On the 26th January the Endeavour took her departure from Cape Horn, and before March 1st had run 660 leagues. Several islands were discovered in their progress, most of which were supposed to be inhabited; and their beautiful verdure and delightful appearance were highly gratifying to the sea-worn mariners. On the 11th of April they came in sight of Otaheite, and two days after anchored in Port Royal (Matavai), where the scientific gentlemen landed, and fixed upon a spot to serve them for an observatory. The natives displayed much friendship but, to prevent collision, Mr. Cook drew up a code of regulations by which communication and traffic were to be carried on. A tent was erected on the site proposed - the natives keeping outside a marked boundary - and a midshipman with thirteen marines were placed over it as guards. As soon as this was accomplished, the party proceeded to examine the interior of the island; but soon after their departure, one of the natives snatched away the musket of the sentry. The marines were ordered to fire, and the thief was shot dead. This greatly alarmed the natives; but in a day or two they again became familiarized and friendly. Mr. Cook proceeded to erect a fort round the observatory, and mounted six swivel guns, which caused apprehensions among the chiefs; but the natives assisted in the works; and the commander displayed his sense of justice by publicly flogging the butcher for having attempted or threatened the life of a wife of one of the chiefs, who was particularly favorable to the English.

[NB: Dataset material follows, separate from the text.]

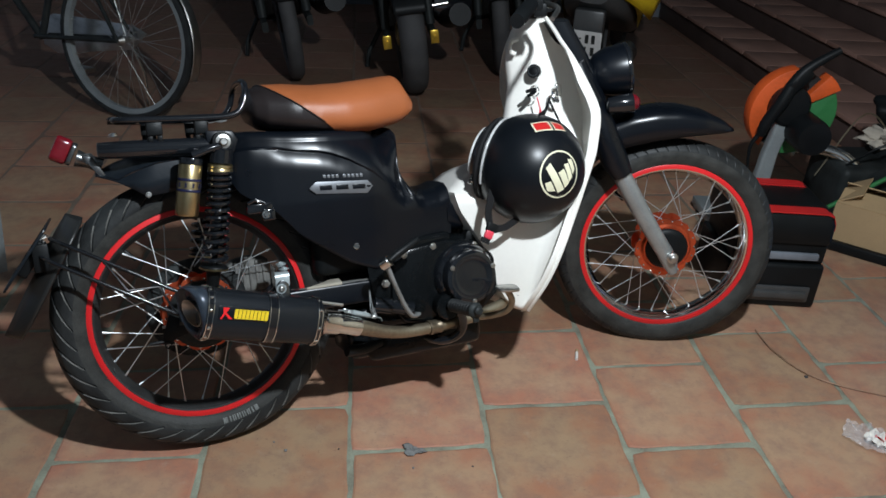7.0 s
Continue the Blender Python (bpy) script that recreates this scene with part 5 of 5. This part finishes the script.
for v in bm.verts:
    n_ = noise.noise(v.co * 2.3) * 0.5 + noise.noise(v.co * 5) * 0.25
    v.co = Vector((v.co.x * 0.11, v.co.y * 0.08, v.co.z * 0.045)) * (1 + n_)
part("cloth", bm, shader("dirty_cloth", (0.45, 0.40, 0.33), 0.9, 0, 0.3, 20, 200, 0.4), rag, sharp=60)
scrap = thing("scrap_engine", pose(1.62, 1.33, 0), "dark greasy engine block with pipes among scrap", "engine")
part("block", merge(box(0, 0, 0.10, 0.34, 0.26, 0.20, 0.03, 3), lathe([(0.09, 0), (0.1, 0.01), (0.1, 0.06), (0.07, 0.075), (0, 0.075)], 32, Matrix.Translation((0.0, -0.12, 0.11)) @ TO_Y), box(0.10, 0.02, 0.215, 0.14, 0.16, 0.05, 0.012)), DUSTY, scrap)
part("cable", tube([(-0.15, -0.08, 0.19), (-0.05, -0.14, 0.30), (0.10, -0.12, 0.27), (0.20, -0.02, 0.10)], 0.005, 8, 6), MATT, scrap)
part("cable", tube([(-0.20, 0.0, 0.12), (-0.06, 0.02, 0.36), (0.12, 0.05, 0.24)], 0.003, 8, 6), HEATED, scrap)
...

On the first stroke of the lash, the natives earnestly solicited that the man should be forgiven; but Mr. Cook deemed the example essential, and inflicted the whole punishment, greatly to the pain and regret of the compassionate Indians, many of whom shed tears.
As soon as the fort was completed, and the astronomical instruments were landed, they sought for the quadrant by which the transit was to be observed, but it was nowhere to be found. Diligent search was made, and a reward offered, but without success; and it was feared that the object of their long and arduous voyage would remain unaccomplished. At length, through the judicious intervention of Mr. Banks, the quadrant was recovered from the natives who had stolen it, and with great joy set up in its place. The approach of the time of observation produced anxiety and excitement; and hoping that the atmosphere would be clear and favorable, as well as to make assurance sure, Mr. Cook established two other observatories - one on the island of Eimeo, under Mr. Banks, and the other to the eastward of the main observatory, under Mr. Hicks (the master).
The morning of the 3d June was ushered in with a cloudless sky, and at the fort the transit was observed in the most satisfactory manner. The success of their enterprise was highly gratifying to the voyagers; but their pleasure was somewhat damped by the violence which at times was engendered between the natives and the seamen, the former of whom proved to be dexterous thieves. But Mr. Cook would not allow the plunderers to be fired upon, as he considered the issue of life and death to be of too important a nature to be intrusted to a sentinel, without any form of trial or show of equity; nor did he deem a petty theft as meriting so severe a punishment. On one occasion, however, he seized upon all their fishing canoes, fully laden; and though from motives of humanity he gave up the fish, yet he detained the vessels, under a hope that several articles which had been pilfered would be restored. But in this he was mistaken; for nothing of value was given up, and ultimately he released the canoes. Mr. Cook and Mr. Banks circumnavigated the island, and visited many villages, where they renewed acquaintance with the several chiefs. Exploring parties were also sent into the interior; and Mr. Banks planted the seeds of water-melons, oranges, lemons, limes, and other plants and trees which he had collected for the purpose (some of which are now in rich perfection); and it was ascertained that parts of the island manifested appearances of subterranean fire.